Transcribe the full listing exactly, and drop every picture.

— START PROVIDED DATA —

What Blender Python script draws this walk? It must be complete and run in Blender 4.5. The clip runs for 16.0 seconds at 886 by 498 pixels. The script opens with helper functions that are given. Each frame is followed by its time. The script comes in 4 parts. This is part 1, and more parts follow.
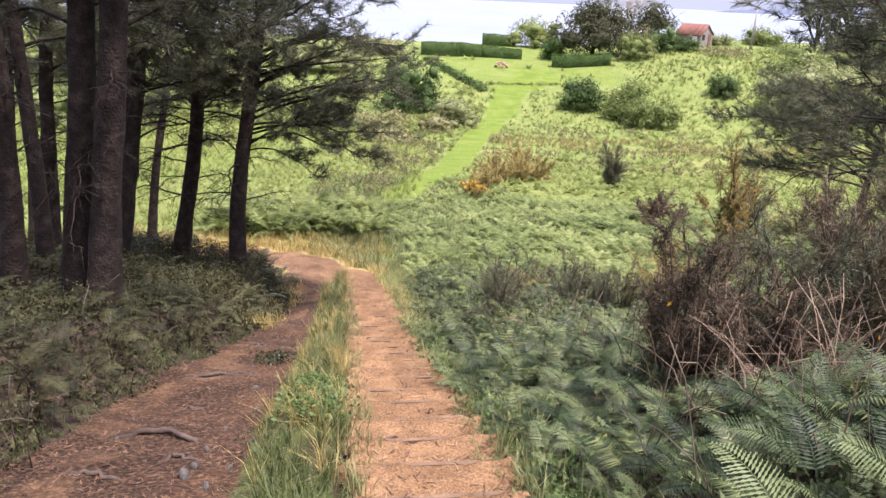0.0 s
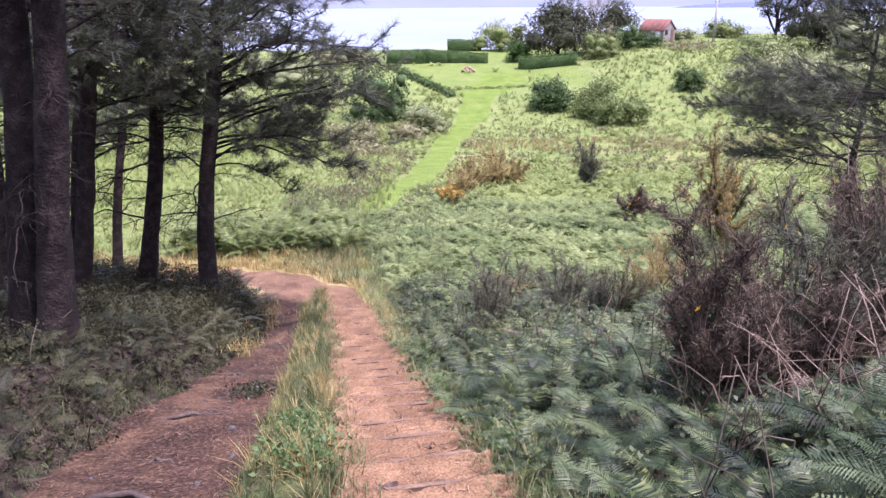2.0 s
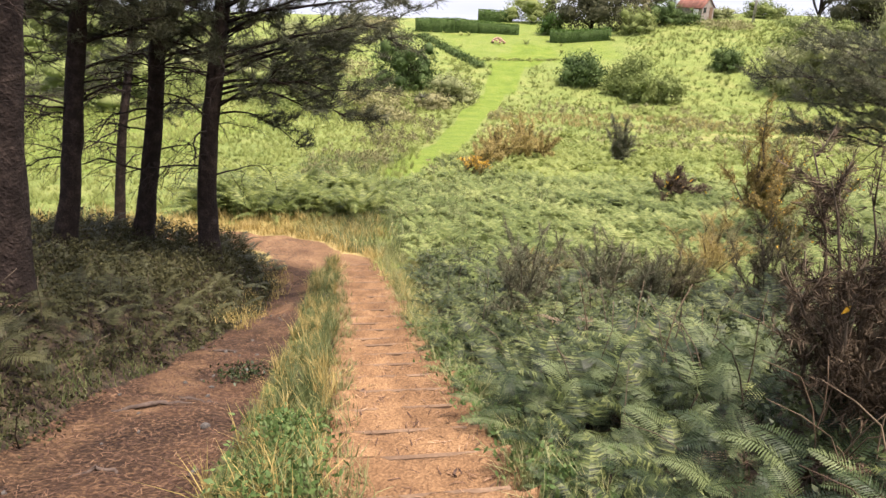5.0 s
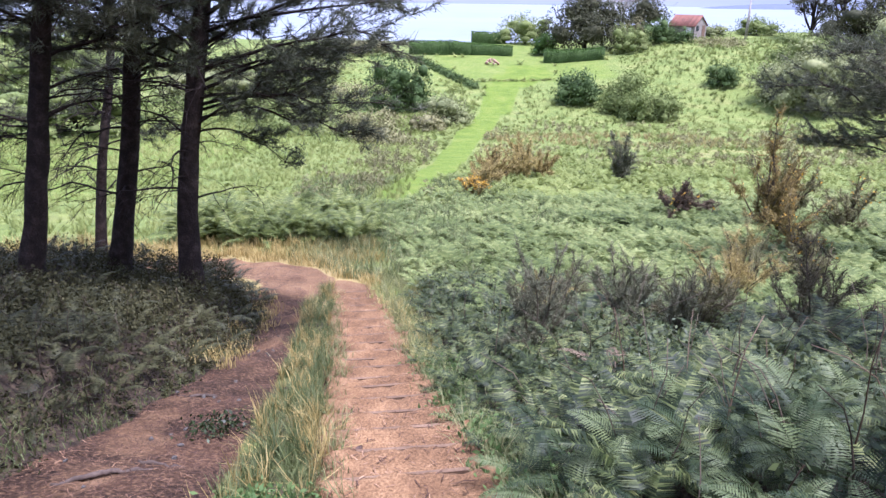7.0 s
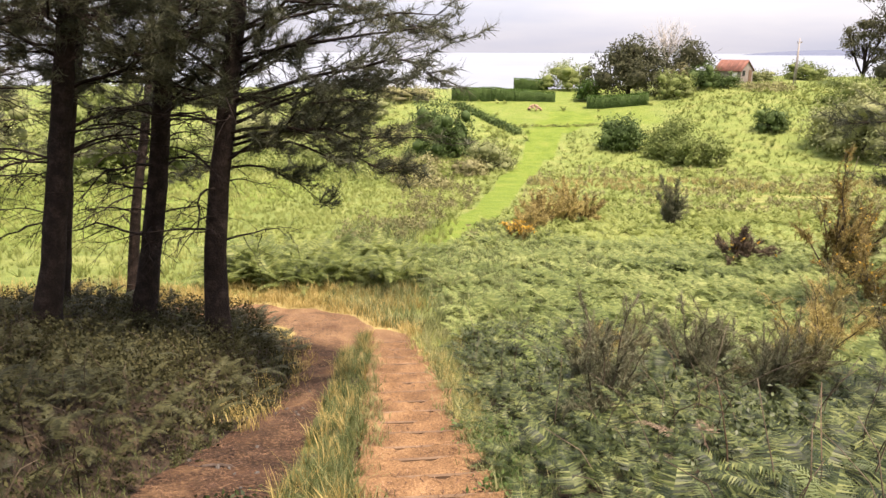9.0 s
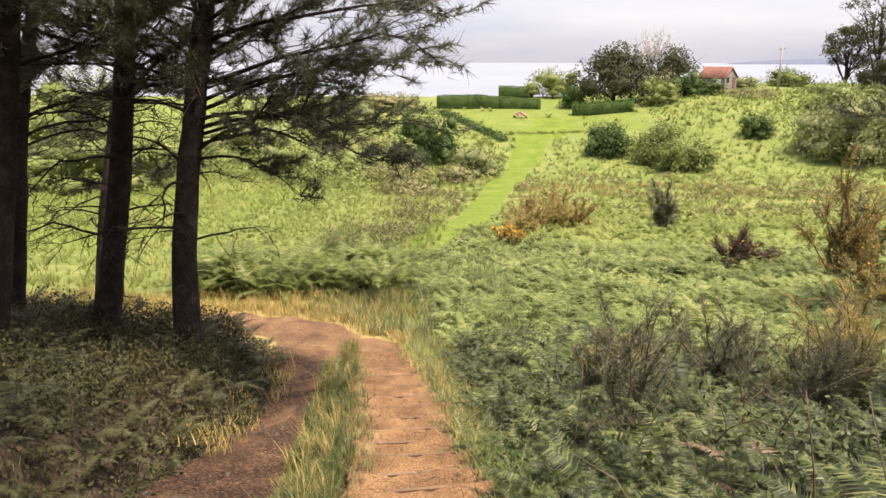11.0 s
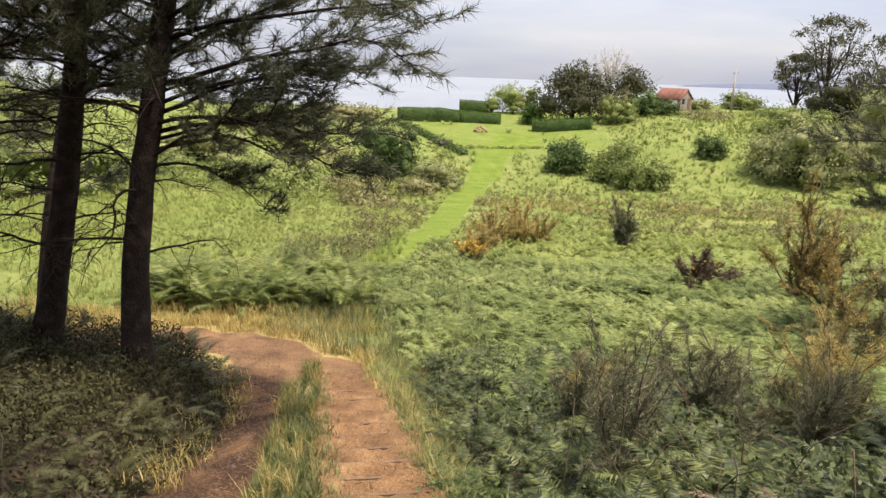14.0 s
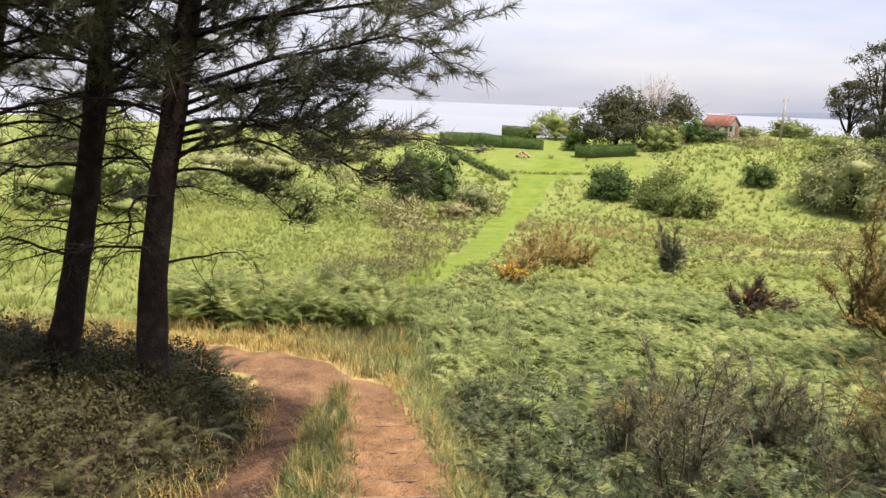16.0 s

— END PROVIDED DATA —

REPLY:
What Blender Python script draws this walk? It must be complete and run in Blender 4.5. The clip runs for 16.0 seconds at 886 by 498 pixels. The script opens with helper functions that are given. Each frame is followed by its time. The script comes in 4 parts. This is part 1, and more parts follow.
0.0 s
2.0 s
5.0 s
7.0 s
9.0 s
11.0 s
14.0 s
16.0 s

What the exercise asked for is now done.